[time-nuts] Changing ADEV, (was Phase, One edge or two?)

Tom Van Baak tvb at LeapSecond.com
Fri Oct 24 17:31:42 EDT 2014


>>ADEV most certainly does change with time, even for short tau's.
> 
> Can you elaborate?
> Such as when, why, what kind of change, how much change,
> at how short of tau's, over how long of time,
> and using what type Oscillators?
> Do you know what in the freq or Phase plot is causing the ADEV to change?

I'm happy to let Bob answer his own claim here. I'm curious as well. Unless he's talking about thermal noise, in which case I now believe him 100%.

OTOH, for time intervals of minutes to hours or days, the plotted ADEV can often vary. When in doubt, enable error bars in your ADEV calculations or use DAVAR in Stable32, or use "Trace History" of TmeLab to expose how little or much the computed ADEV depends on tau and N.

In general, never do an ADEV calculation without visually checking the phase or frequency time series first.

> Of the many OCXO type Oscillators that I've tested (HP10811 & MV89),
> seldom have I seen any significant change (say greater than 10%),
> in the short tau (0.01 sec to 1 sec) ADEV values,  after the systematic
> type errors are removed. (even when starting soon after turn on)

This is not my experience at all. Let's figure out what's happening to you.

If all your standards look sort the same from tau 0.01 to tau 0.1 to tau 1 then either you need more oscillators to play with or maybe you have a measurement problem. This is especially true if you are doing post-comparator averaging. Averaging, by definition, tends to remove noise, to smooth things out. If your goal is to measure noise, the last thing you want to do is create any electronics or use any analog or digital or numerical filtering that removes or reduces the very thing you're trying to measure.

I remind you of this page http://leapsecond.com/pages/adev-avg/ of the perils of averaging data.

For most of the world, there's signal and noise. Signal good. Noise bad. But for us, measuring precision clocks, the noise is the signal. So don't do anything that removes or reduces noise.

> ADEV is used to measure random types of noise so there are of
> course the statistical uncertainty variations that are a function of
> the number of valid data points. I find that using a minimum of
> a thousand points at each tau gives good consistent results.

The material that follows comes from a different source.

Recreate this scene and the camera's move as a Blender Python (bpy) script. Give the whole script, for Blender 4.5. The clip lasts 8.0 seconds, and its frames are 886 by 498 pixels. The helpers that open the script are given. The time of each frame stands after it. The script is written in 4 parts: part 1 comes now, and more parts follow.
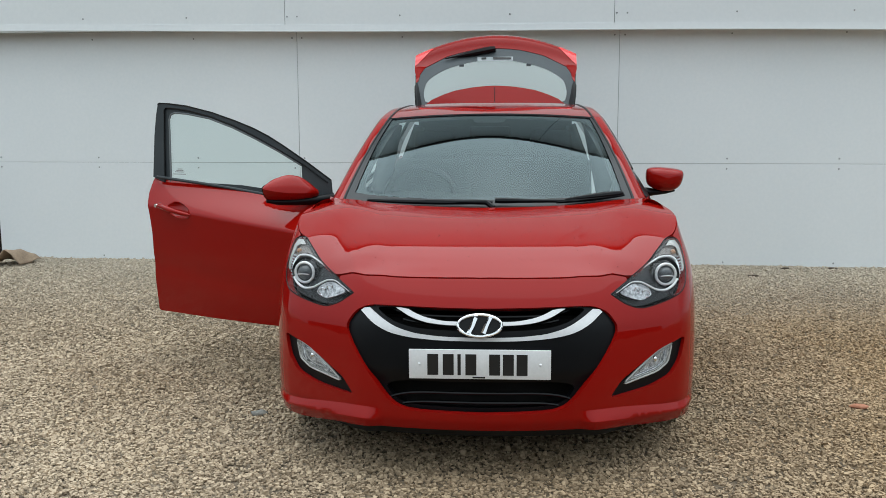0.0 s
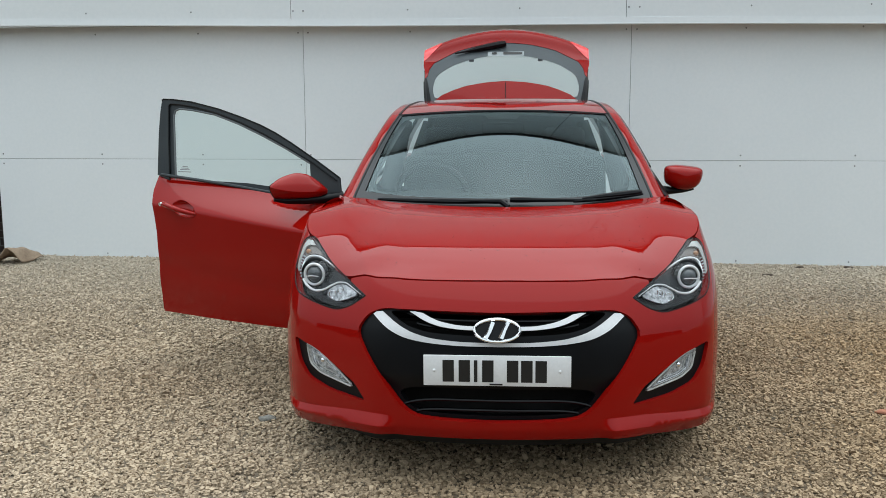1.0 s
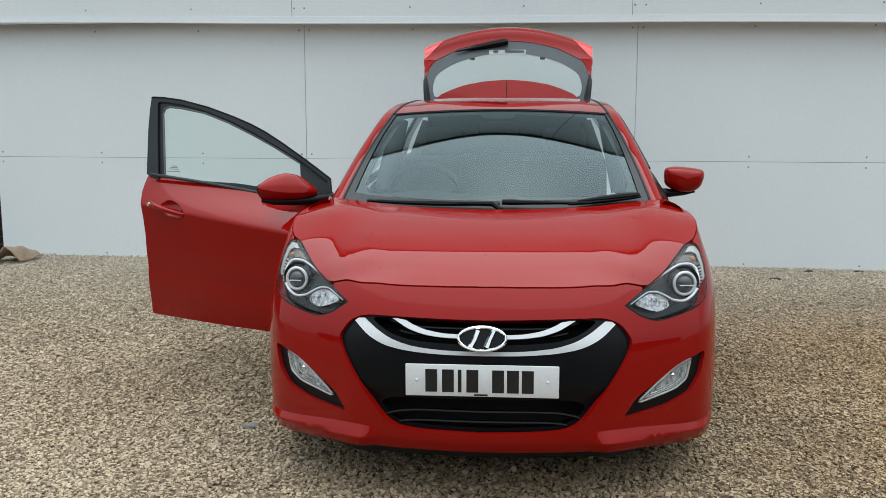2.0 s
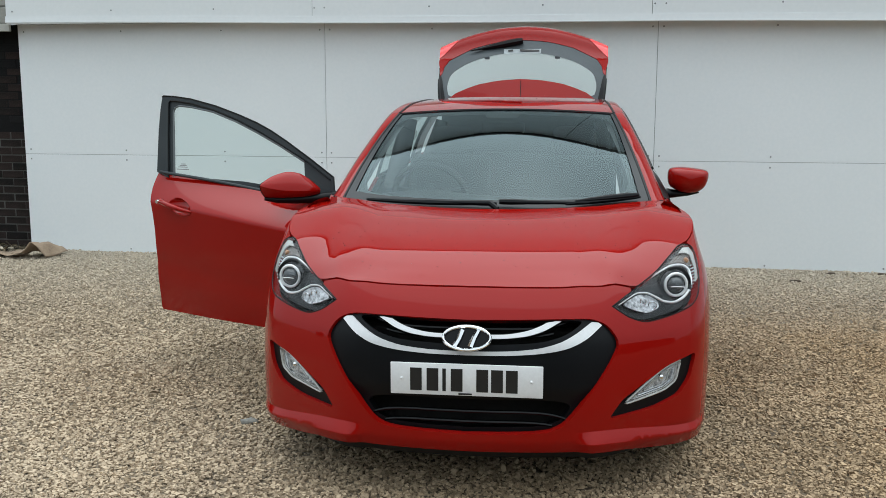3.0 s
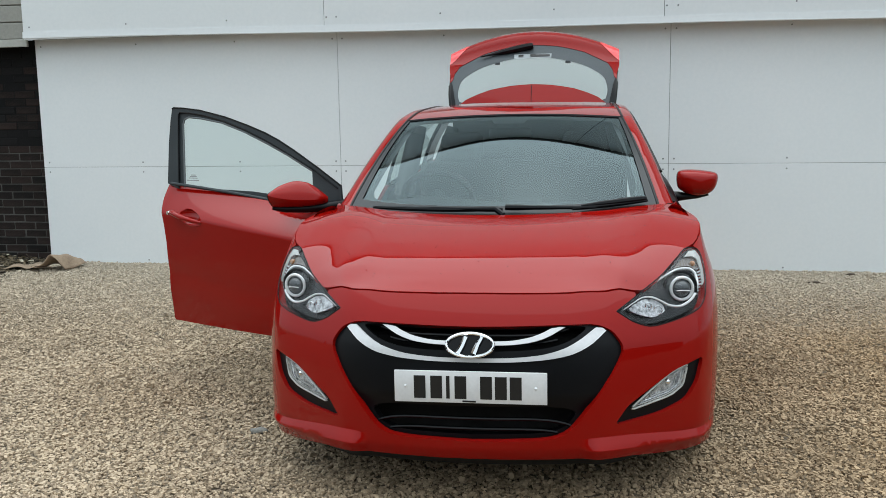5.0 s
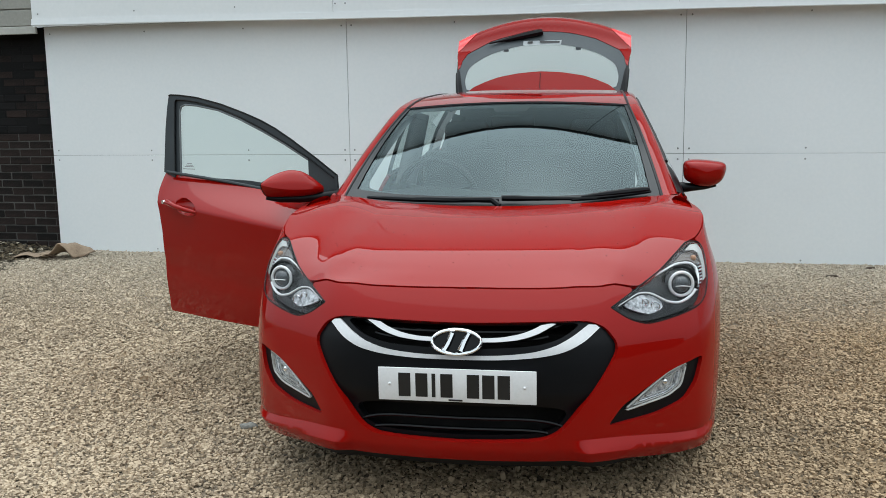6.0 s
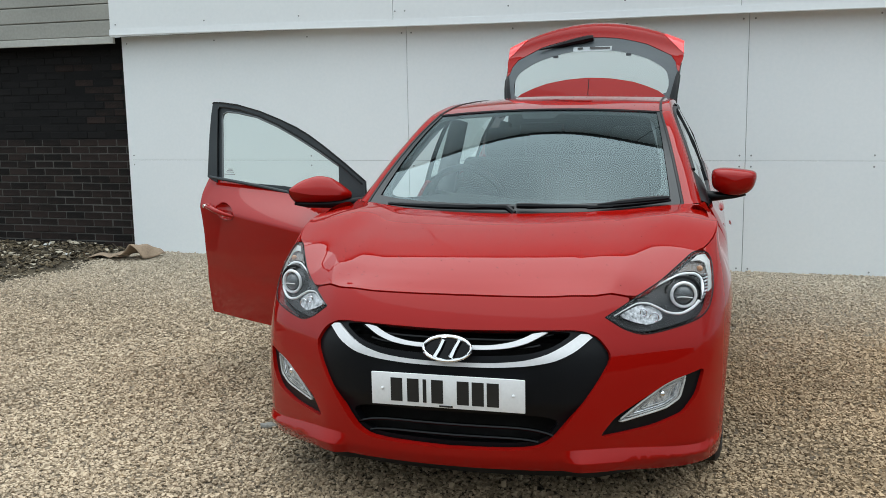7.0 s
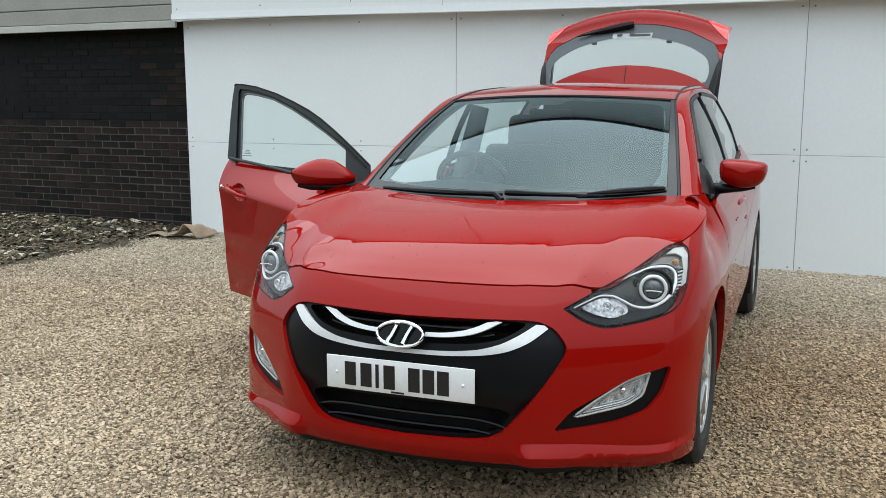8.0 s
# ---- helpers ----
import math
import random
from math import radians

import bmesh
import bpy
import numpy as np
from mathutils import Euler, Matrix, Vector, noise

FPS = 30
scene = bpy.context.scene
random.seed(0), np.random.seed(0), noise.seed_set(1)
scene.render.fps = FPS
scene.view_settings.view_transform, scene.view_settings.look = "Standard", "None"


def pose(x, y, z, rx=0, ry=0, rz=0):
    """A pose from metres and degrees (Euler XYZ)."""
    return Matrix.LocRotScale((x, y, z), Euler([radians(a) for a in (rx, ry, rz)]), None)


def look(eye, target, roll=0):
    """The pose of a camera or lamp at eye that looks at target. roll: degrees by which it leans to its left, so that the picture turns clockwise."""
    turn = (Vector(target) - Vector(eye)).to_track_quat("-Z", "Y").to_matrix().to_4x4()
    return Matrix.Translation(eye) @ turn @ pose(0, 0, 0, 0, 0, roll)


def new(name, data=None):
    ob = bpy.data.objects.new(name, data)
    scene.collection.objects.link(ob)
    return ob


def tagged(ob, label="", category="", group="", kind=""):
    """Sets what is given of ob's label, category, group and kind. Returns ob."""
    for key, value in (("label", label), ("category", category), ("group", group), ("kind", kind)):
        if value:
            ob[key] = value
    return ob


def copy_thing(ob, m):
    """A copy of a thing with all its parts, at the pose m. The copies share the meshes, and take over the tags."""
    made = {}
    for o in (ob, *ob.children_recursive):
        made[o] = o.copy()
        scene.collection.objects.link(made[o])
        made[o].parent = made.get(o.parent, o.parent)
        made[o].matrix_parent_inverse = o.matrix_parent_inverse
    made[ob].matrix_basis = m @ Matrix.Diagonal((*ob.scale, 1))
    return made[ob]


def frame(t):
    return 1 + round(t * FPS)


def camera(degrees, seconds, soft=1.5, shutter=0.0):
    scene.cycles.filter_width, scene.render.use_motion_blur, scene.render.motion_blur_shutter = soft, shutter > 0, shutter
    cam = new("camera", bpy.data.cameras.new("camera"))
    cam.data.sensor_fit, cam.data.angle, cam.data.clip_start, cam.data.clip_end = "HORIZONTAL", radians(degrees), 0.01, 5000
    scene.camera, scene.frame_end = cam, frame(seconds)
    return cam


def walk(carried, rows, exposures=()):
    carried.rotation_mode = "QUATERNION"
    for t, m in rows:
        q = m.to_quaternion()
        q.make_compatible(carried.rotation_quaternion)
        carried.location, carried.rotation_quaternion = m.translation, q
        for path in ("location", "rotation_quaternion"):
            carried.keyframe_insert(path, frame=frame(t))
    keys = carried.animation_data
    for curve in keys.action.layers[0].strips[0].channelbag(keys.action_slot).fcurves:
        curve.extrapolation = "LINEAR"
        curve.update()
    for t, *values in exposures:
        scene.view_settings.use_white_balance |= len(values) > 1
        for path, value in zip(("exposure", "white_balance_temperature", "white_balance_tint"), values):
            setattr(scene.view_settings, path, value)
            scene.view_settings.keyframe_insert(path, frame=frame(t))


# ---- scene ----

Are you crazy? The minimum is just 3 or 4 or 5 data points. Not 1000! You should not see much difference at 10 or 100 or 1000 points. If so, something is wrong with your measurement model. If ADEV(tau) is *that* dependent on tau, check the frequency time-series. Consider removing drift or using HDEV instead of ADEV. We need to talk. If your logic was true, we'd all have to wait 3 years before we could compute the ADEV of a GPSDO at tau 1 day.